Turkey is willing to do more to train Afghanistan's security forces, the Turkish foreign minister said, after calls from Afghan and US leaders for help to build up the army and police in their fight with Taliban insurgents. As violence reaches its worst level in Afghanistan since the Taliban were toppled in 2001, Nato leaders recognise that strengthening the Afghan army, and particularly the notoriously corrupt police, is key to suppressing the insurgency.
But while the United States has pumped $7.4 billion into the Afghan army and police in the past 18 months, the US military says it is still short of 2,300 instructors for the Afghan police and is having to use army trainers to try to cover the shortfall.
"We need to do more to help Afghans to own their future and how to do it is by helping them with building their own military and police forces," Turkish Foreign Minister Ali Babacan told Reuters in an interview late on Sunday.
"We are willing to do more in the area of training," he said. Turkey currently has some 800 troops serving with Nato forces in Afghanistan, most of them based in the capital, Kabul. With the second biggest army in Nato and as the only Muslim country in the alliance, Turkey is uniquely placed to help.
Afghanistan was the first country to recognise the Turkish Republic, established in 1923, and Turkey has trained Afghan officers as far back as the 1930s. Afghans still train at Turkey's military staff colleges and Turkish troops help train the Afghan army in Afghanistan and the police at a training centre Ankara set up near Kabul.
But in meetings with Afghan President Hamid Karzai and other senior ministers, Babacan said they had all asked for more. "All I am hearing from them is 'you have very good military capabilities, you have good expertise in this area and we would like to get more help from you' ... that is what the Afghan authorities have been requesting from us again and again," he said.
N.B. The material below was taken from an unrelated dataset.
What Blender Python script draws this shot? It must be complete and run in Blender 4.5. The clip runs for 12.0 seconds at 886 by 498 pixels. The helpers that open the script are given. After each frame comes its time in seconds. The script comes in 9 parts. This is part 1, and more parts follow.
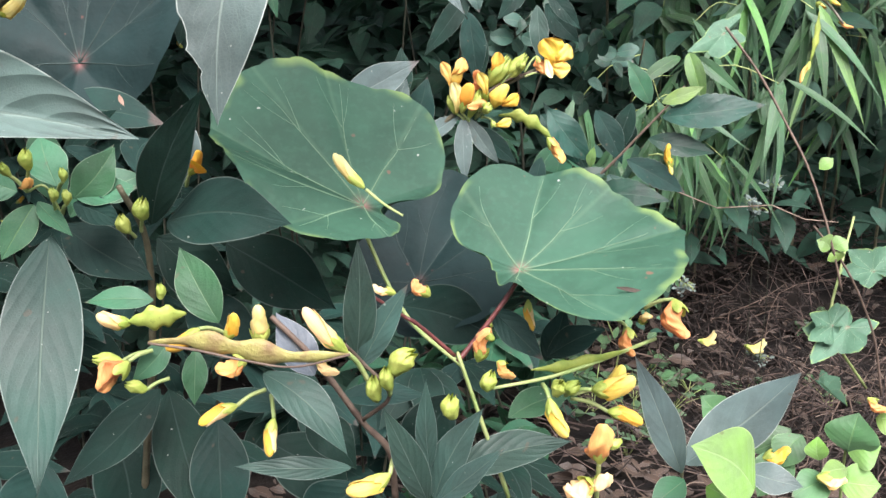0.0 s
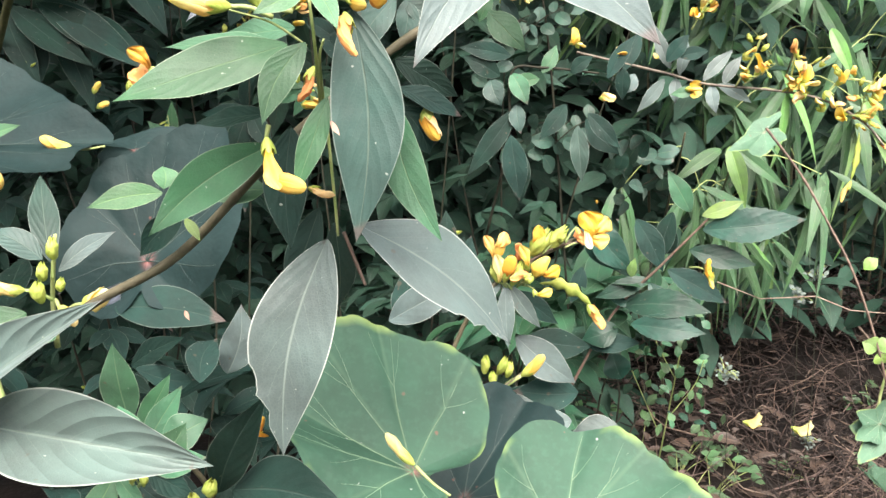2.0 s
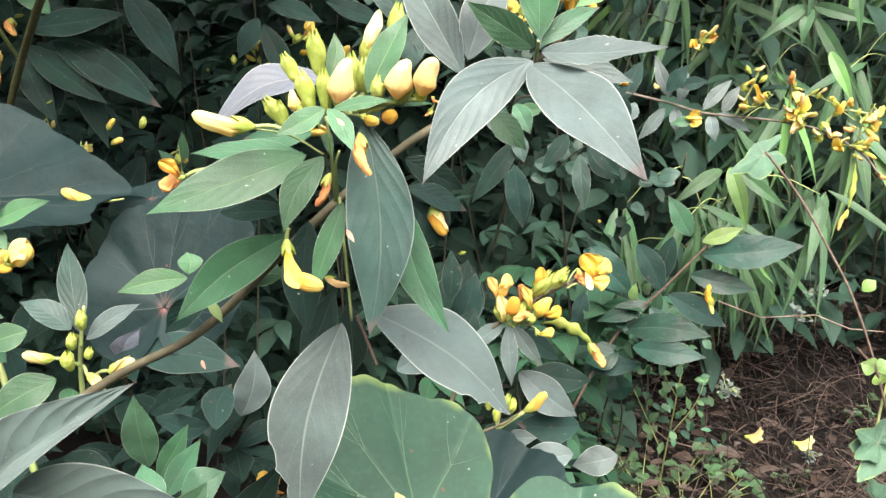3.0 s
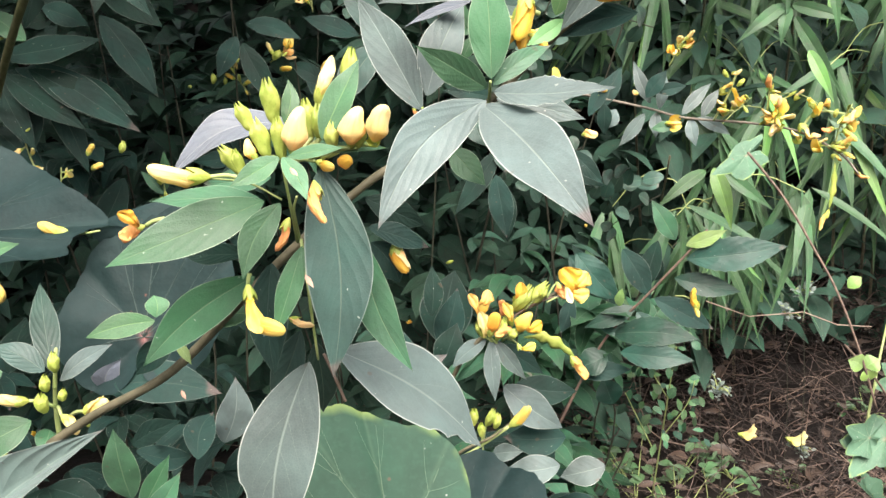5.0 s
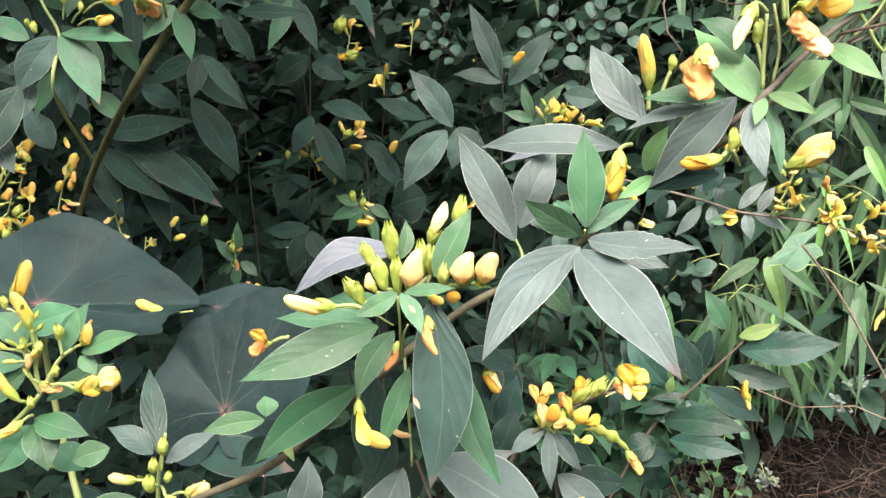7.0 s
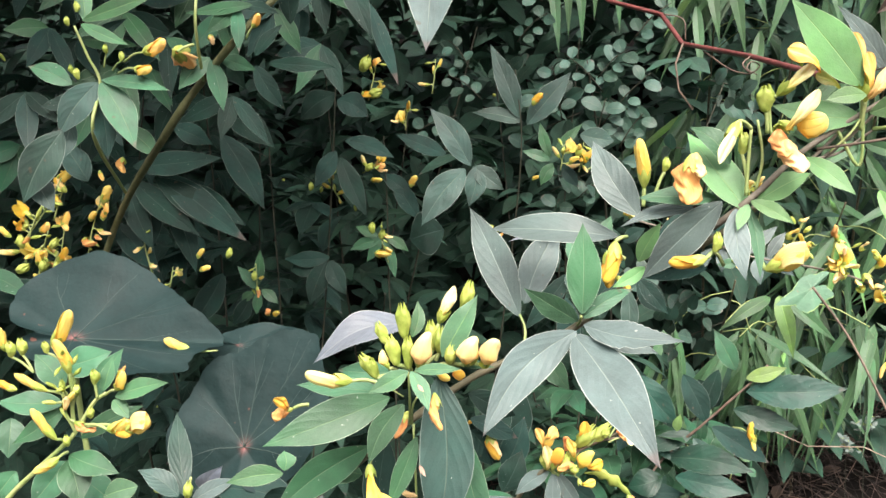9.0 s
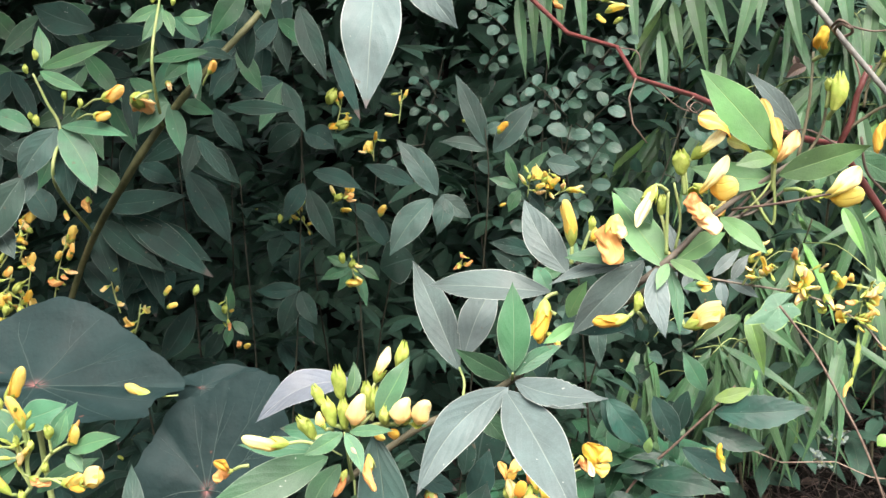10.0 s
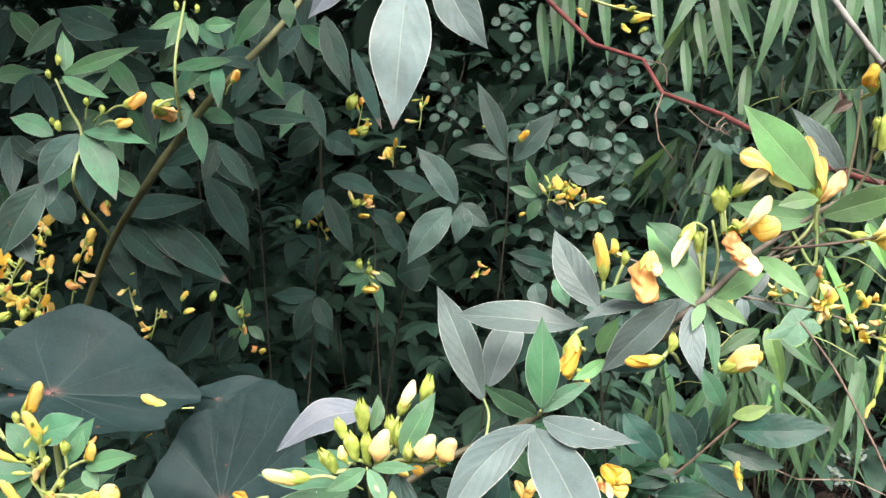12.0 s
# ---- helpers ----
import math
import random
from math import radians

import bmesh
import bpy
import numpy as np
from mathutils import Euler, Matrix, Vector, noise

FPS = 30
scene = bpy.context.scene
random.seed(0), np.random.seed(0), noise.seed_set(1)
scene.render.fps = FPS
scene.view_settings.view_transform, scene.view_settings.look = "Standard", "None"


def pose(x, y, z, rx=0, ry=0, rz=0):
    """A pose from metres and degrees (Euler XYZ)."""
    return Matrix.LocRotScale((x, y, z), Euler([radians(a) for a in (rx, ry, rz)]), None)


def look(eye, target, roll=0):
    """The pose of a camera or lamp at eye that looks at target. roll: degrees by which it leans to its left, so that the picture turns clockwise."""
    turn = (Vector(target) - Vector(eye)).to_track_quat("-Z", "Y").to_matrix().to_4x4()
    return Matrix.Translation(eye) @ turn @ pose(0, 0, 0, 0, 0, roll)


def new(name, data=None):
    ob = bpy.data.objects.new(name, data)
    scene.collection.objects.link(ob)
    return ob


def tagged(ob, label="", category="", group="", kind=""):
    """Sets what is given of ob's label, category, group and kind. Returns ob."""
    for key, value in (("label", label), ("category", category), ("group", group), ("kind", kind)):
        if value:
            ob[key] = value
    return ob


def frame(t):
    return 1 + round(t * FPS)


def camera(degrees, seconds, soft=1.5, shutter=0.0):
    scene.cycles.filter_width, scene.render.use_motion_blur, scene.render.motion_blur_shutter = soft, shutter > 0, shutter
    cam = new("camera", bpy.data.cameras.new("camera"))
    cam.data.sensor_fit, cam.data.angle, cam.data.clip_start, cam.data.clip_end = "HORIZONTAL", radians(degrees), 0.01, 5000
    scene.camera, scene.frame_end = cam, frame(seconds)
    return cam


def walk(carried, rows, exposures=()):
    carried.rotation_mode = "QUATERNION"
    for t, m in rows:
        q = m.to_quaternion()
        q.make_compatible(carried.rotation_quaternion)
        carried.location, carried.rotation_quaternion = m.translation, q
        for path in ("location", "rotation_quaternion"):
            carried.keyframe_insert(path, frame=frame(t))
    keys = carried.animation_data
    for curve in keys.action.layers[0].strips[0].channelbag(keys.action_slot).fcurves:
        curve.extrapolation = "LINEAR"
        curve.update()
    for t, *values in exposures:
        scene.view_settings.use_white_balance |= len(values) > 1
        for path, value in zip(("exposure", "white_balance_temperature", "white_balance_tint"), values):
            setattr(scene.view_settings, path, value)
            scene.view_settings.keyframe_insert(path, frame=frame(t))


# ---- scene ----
cam = camera(56.5, 12.0, soft=1.5)
METRES, EYE, TILT, LEAN, TURN = 0.36, 0.72, -14.0, 0.0, 0.0
ROWS = [
    (0.0, 0.0, 0.0, 0.0, 0.0, 0.0, -0.0),
    (0.5, -0.0311, -0.0284, 0.0554, 2.9, 1.5, -0.44),
    (1.0, -0.0156, -0.0056, 0.1408, 3.16, 2.19, 0.15),
    (1.5, 0.012, -0.0297, 0.2254, 2.71, 2.14, 0.66),
    (2.0, -0.0026, -0.0707, 0.2807, 2.92, 1.94, -0.01),
    (2.5, -0.0217, -0.1136, 0.3312, 3.42, 1.89, -0.48),
    (3.0, -0.0021, -0.1295, 0.3632, 3.2, 2.01, 0.04),
    (5.0, 0.0313, -0.1364, 0.3979, 2.9, 2.09, 1.88),
    (5.5, 0.0468, -0.169, 0.4068, 2.95, 2.99, 1.92),
    (6.0, 0.0102, -0.1839, 0.4244, 3.7, 4.02, 0.96),
    (6.5, -0.0123, -0.1992, 0.4441, 4.86, 4.98, 0.06),
    (7.0, -0.0185, -0.2338, 0.4646, 5.55, 6.1, -1.18),
    (9.0, -0.0018, -0.3226, 0.5306, 6.64, 6.97, -3.02),
    (9.5, 0.0388, -0.3377, 0.5685, 6.44, 7.43, -2.11),
    (10.0, 0.0593, -0.3491, 0.5833, 5.79, 7.97, -1.66),
    (10.5, 0.0839, -0.3718, 0.5811, 4.93, 8.11, -1.22),
    (11.0, 0.0625, -0.3586, 0.582, 5.02, 7.93, -1.52),
    (11.5, 0.0683, -0.3439, 0.5977, 5.7, 7.75, -2.07),
    (12.0, 0.0385, -0.3335, 0.6229, 6.53, 7.83, -3.02),
]
EXPOSURES = ((0.0, 2.8, 6490, 14), (0.5, 2.99, 6770, 14), (1.0, 3.1, 7060, 14), (2.0, 3.2, 7060, 14), (3.0, 3.0, 7060, 14), (5.5, 3.01, 7160, 14), (6.5, 2.95, 7190, 14), (9.5, 2.93, 7010, 13), (12.0, 2.88, 6910, 13))
walk(cam, [(t, pose(0, 0, EYE, TILT, LEAN, TURN) @ pose(METRES * x, METRES * y, METRES * z, 90 + pitch, roll, yaw)) for t, x, y, z, yaw, pitch, roll in ROWS],
     exposures=EXPOSURES)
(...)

Washington is sending 8,000 more troops to Afghanistan next year after repeated appeals to its Nato allies for reinforcements met only a limited response. But Babacan, like US commanders, stressed there was no purely military solution to end the conflict with the hard-line Islamist Taliban which has now entered its eighth year. "Maybe more soldiers are necessary, that's another technical issue the military experts should look into, but on the other hand by only having more troops, we don't think the problems in Afghanistan will be solved," he said.
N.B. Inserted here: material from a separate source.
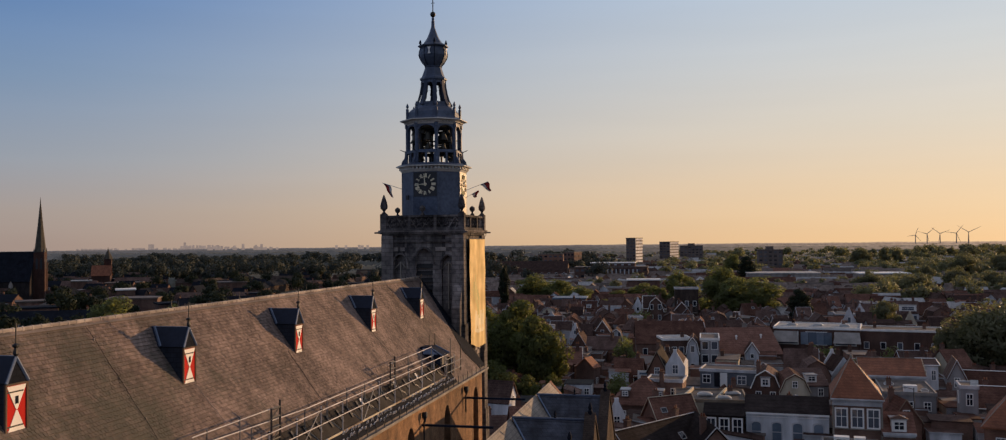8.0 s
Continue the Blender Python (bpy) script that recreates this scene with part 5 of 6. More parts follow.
# white board with unreadable writing
sg = thing("sign_board", "white sign board with dark writing beside the houses", "sign", (-11.0, 146.0, 0), TURN)
g = Geo()
g.box(-1.2, -0.08, 3.2, 1.2, 0.08, 5.6)
bd = part("board", g, WHITE, sg)
for i, (a, b) in enumerate(((-0.9, 0.9), (-0.6, 0.7), (-0.95, 0.3))):
    g = Geo()
    g.box(a, -0.1, 4.95 - i * 0.6, b, -0.083, 5.25 - i * 0.6)
    part("writing_bar", g, BLUE_PAINT, bd)
for sx in (-1.0, 1.0):
    g = Geo()
    g.box(sx - 0.06, -0.05, 0, sx + 0.06, 0.05, 3.2)
    part("post", g, IRON, sg)
# twin shaped gables
for x in (-5.5, -2.6):
    house(x, 210.0, 2.5, 8.0, 5.6, 8.9, "gambrel", DARK_BRICK, TILE_BROWN, "tall brick shaped gable edged with white", 0, (1, 0.8, 1.1), (5.8,), WHITE, 0)
house(-7.1, 276.0, 6.9, 7.0, 12.0, 12.4, "flat", DEEP_BRICK, BITUMEN, "tall flat-topped block with a pale parapet", 4, (3, 1.1, 1.6), (6.8,), TRIM, 0)
h = house(51.8, 259.0, 5.2, 7.0, 6.6, 9.6, "side", WHITE_WALL, TILE_DARK, "white terrace house with a broad dormer", -8, (3, 1.0, 1.4), (4.6,), None, 1)
roof_dormer(h, 0.0, -3.0, 7.0, 4.2, 1.5, 2.2)

taken = [(o.location.x, o.location.y, 5.0) for o in scene.objects if o.get("category") == "house"]
taken += [(-17, 160, 5), (-12, 172, 4), (2, 151, 6), (-4, 149, 4), (30, 112, 4), (28, 120, 4)]
taken += [(22, 194, 13), (5, 184, 12), (-9, 192, 9), (36, 190, 9)]


def free(x, y, r):
    return all((x - a) ** 2 + (y - b) ** 2 > (r + c) ** 2 for a, b, c in taken)


# rows of further houses, street by street
STYLES = ("gable", "side", "side", "gable", "hip", "gambrel", "flat", "side")
WALLS = (DARK_BRICK, DARK_BRICK, RED_BRICK, WHITE_WALL, GREY_WALL, DARK_BRICK, CREAM_WALL)
ROOFS = (TILE_BROWN, TILE_DARK, TILE_DARK, TILE_BROWN, TILE_DARK, TILE_BROWN, TILE_DARK)
WORD = {id(DARK_BRICK): "dark brick", id(RED_BRICK): "red brick", id(WHITE_WALL): "white plastered", id(GREY_WALL): "grey plastered", id(CREAM_WALL): "cream plastered"}
RWORD = {id(TILE_BROWN): "brown tiled", id(TILE_DARK): "dark tiled", id(TILE_RED): "red tiled", id(BITUMEN): "flat felt"}


def town(y_from, y_to, near_x, far_x, step, count):
    """Houses in staggered rows between two distances; near_x and far_x give the slopes of the sector's edges."""
    made, y = 0, y_from
    while y < y_to and made < count:
        x = near_x * y + rng.uniform(0, 4)
        while x < far_x * y and made < count:
            w, d = rng.uniform(3.3, 5.4), rng.uniform(5.0, 8.0)
            if free(x, y, 2.7) and rng.random() < 0.88:
                st, wa, ro = rng.choice(STYLES), rng.choice(WALLS), rng.choice(ROOFS)
                ev = rng.uniform(4.0, 5.6)
                # gable roofs take dark tiles in place of shade from their neighbours
                if st in ("gable", "gambrel"):
                    ro = TILE_DARK
                if st == "flat":
                    ro = BITUMEN
                    ev += 1
                ri = ev + (0.2 if st == "flat" else rng.uniform(2.0, 3.1))
                fl = (ev - 1.7,) if st != "gable" else (ev - 1.7, ev + 0.2)
                ob = house(x, y, w, d, ev, ri, st, wa, ro, WORD[id(wa)] + " town house with a " + RWORD[id(ro)] + " roof", rng.choice((0, 90, 0, 0, 180)) + rng.uniform(-8, 18),
                           (2, 0.85, 1.2), fl, TRIM if rng.random() < 0.4 else None, 1 if rng.random() < 0.7 else 0, group="town houses", parapet=wa is WHITE_WALL or rng.random() < 0.25)
                if st == "side" and rng.random() < 0.35:
                    roof_dormer(ob, 0, -d / 2 * 0.85, ev + 0.3, 1.5, 1.05, 1.9)
                if st == "side" and rng.random() < 0.5:
                    velux(ob, st, w, d, ev, ri, rng.uniform(-0.35, 0.35) * w, rng.uniform(0.3, 0.6))
                taken.append((x, y, 3.0))
                made += 1
            x += w + rng.uniform(0.3, step)
        y += rng.uniform(7.5, 10.0)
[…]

Turkish companies are Afghanistan's biggest private investors and Turkish organisations operate a number of private Turkish schools, mainly in the more peaceful north. Turkey has also now begun a $12-million project to build a military high school. "It is ultimately going to be very important to win the people of Afghanistan, to win their hearts and to win their minds. If the people of Afghanistan are not satisfied, if they are not convinced then we all have a very difficult job here," Babacan said.